Monthly Archives: April 2007

writing

04/30/2007 – heartbeats – (c)

04/30/2007 – heartbeats – (c)

Soft and glowing,
the moon shines down
On both of us,
where are we now?

How do I tell my heart not to beat, to struggle, to doubt? Blood, flows like thoughts from the pen. Tip dipped in the ink of lives on a path, that pour, out onto this frail tenuous existence, their stories. Etched into mutable and vain beliefs that it was all lived for a greater purpose, a higher reason, than just because.
The beating of this heart goes on. Strong and defiant. Against the doubt of this. Is what I feel, think, understand, believe, real? Reciprocated? What can I learn from this heart that refuses to stop. Beating on. Marking time in the chest.
The struggle to come to terms with the reality of this moment, and all those before. Whose sincerity could have been one sided. Fighting doubt and the need to know, to feel, to hold that which must be freely given. And to take it prisoner to my insecurities, which stand guard over this tender heart. And struggling to let go of all this, with the realization that a feeling does not need to be reciprocated to be genuine.

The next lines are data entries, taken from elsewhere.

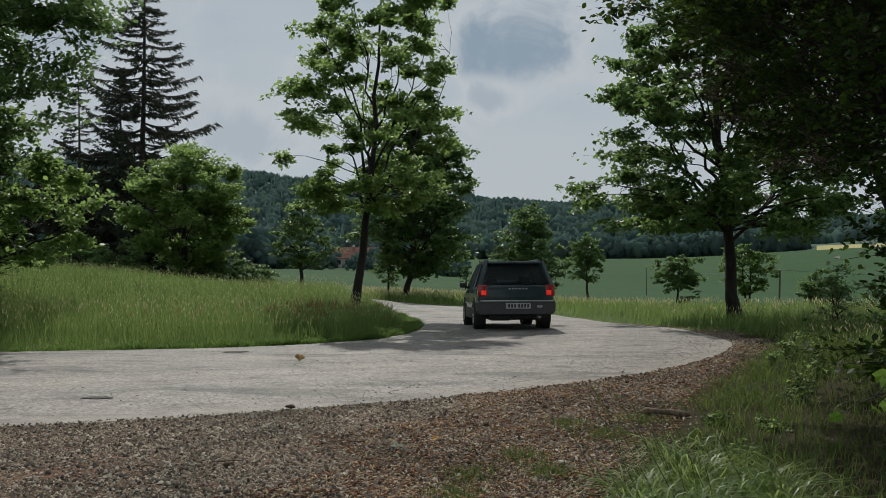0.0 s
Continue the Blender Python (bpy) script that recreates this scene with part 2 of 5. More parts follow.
M_SEED = leaf_material("grass_seed_heads", (0.30, 0.31, 0.17), (0.42, 0.42, 0.25), (0.60, 0.56, 0.38), (0.5, 0.44, 0.25), 0.45, 0.8, 0.0)


# ---- mesh helpers ----
def mesh_from(name, verts, faces, mats, smooth=False, mat_index=None):
    me = bpy.data.meshes.new(name)
    verts = np.asarray(verts, dtype=np.float32).reshape(-1, 3)
    if isinstance(faces, np.ndarray):
        k = faces.shape[1]
        me.vertices.add(len(verts))
        me.vertices.foreach_set("co", verts.ravel())
        me.loops.add(faces.size)
        me.loops.foreach_set("vertex_index", faces.astype(np.int32).ravel())
        me.polygons.add(len(faces))
        me.polygons.foreach_set("loop_start", np.arange(0, faces.size, k, dtype=np.int32))
        me.update(calc_edges=True)
    else:
        me.from_pydata([tuple(v) for v in verts.tolist()], [], faces)
    for m in (mats if isinstance(mats, (list, tuple)) else [mats]):
        me.materials.append(m)
    if mat_index is not None:
        me.polygons.foreach_set("material_index", np.asarray(mat_index, dtype=np.int32))
    if smooth:
        me.polygons.foreach_set("use_smooth", np.ones(len(me.polygons), dtype=bool))
    me.update()
    return me


def child(name, me, parent, label=""):
    ob = new(name, me)
    ob.parent = parent
    if label:
        ob["label"] = label
    return ob


def part(name, bm, mat, parent, label="", smooth=True):
    me = bpy.data.meshes.new(name)
    bm.to_mesh(me)
    bm.free()
    me.materials.append(mat)
    if smooth:
        me.polygons.foreach_set("use_smooth", np.ones(len(me.polygons), dtype=bool))
    return child(name, me, parent, label)


def smoothstep(a, b, v):
    u = np.clip((np.asarray(v, dtype=float) - a) / (b - a), 0, 1)
    return u * u * (3 - 2 * u)


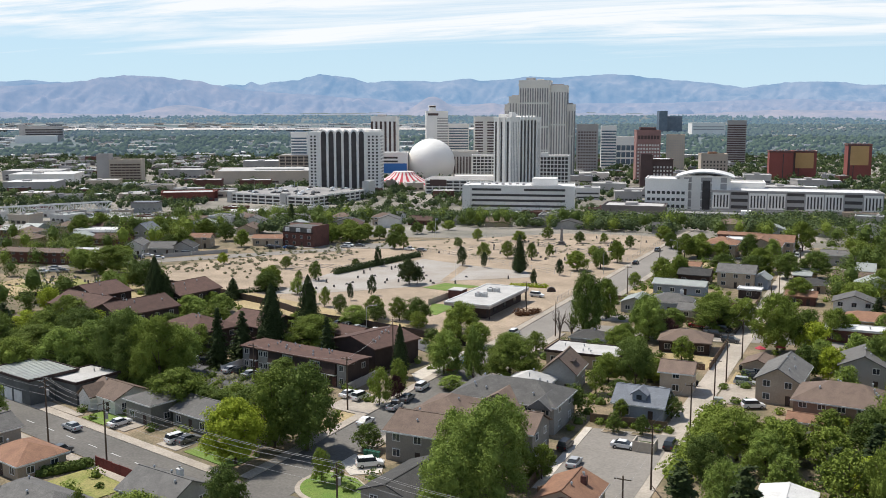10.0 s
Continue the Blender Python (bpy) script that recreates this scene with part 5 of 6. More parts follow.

And balance the fact that no matter how important the things you say, they don’t matter at all.
Doubting with each beat, that I understand, that I have the strength, and that you are real. What can I know? How can I perceive, and break down this reality, but with the lenses I’ve honed over time, and experience. Broken down with strength of will and character and love and passion. How can I possibly believe in the random, perfect, confusing, deliberation, that I have found centered around the pieces of something that add up to a journey much greater than the sum of the steps taken to arrive at this moment together.
What do we see in this moment? These moments? When we are separately together. Do we both see the sunbeams reflecting off rainbows? That are the gifts of smiles from one to another. Whose perfect simplicity could part the clouds of confusion and disbelief, that could be suspended on the backs of these rainbows out of touch from us, leaving just that light to guide, the beating of hearts to keep time, and simplicity bought from confusion to show us this moment. Free from doubt, confusion, desperation, and greed.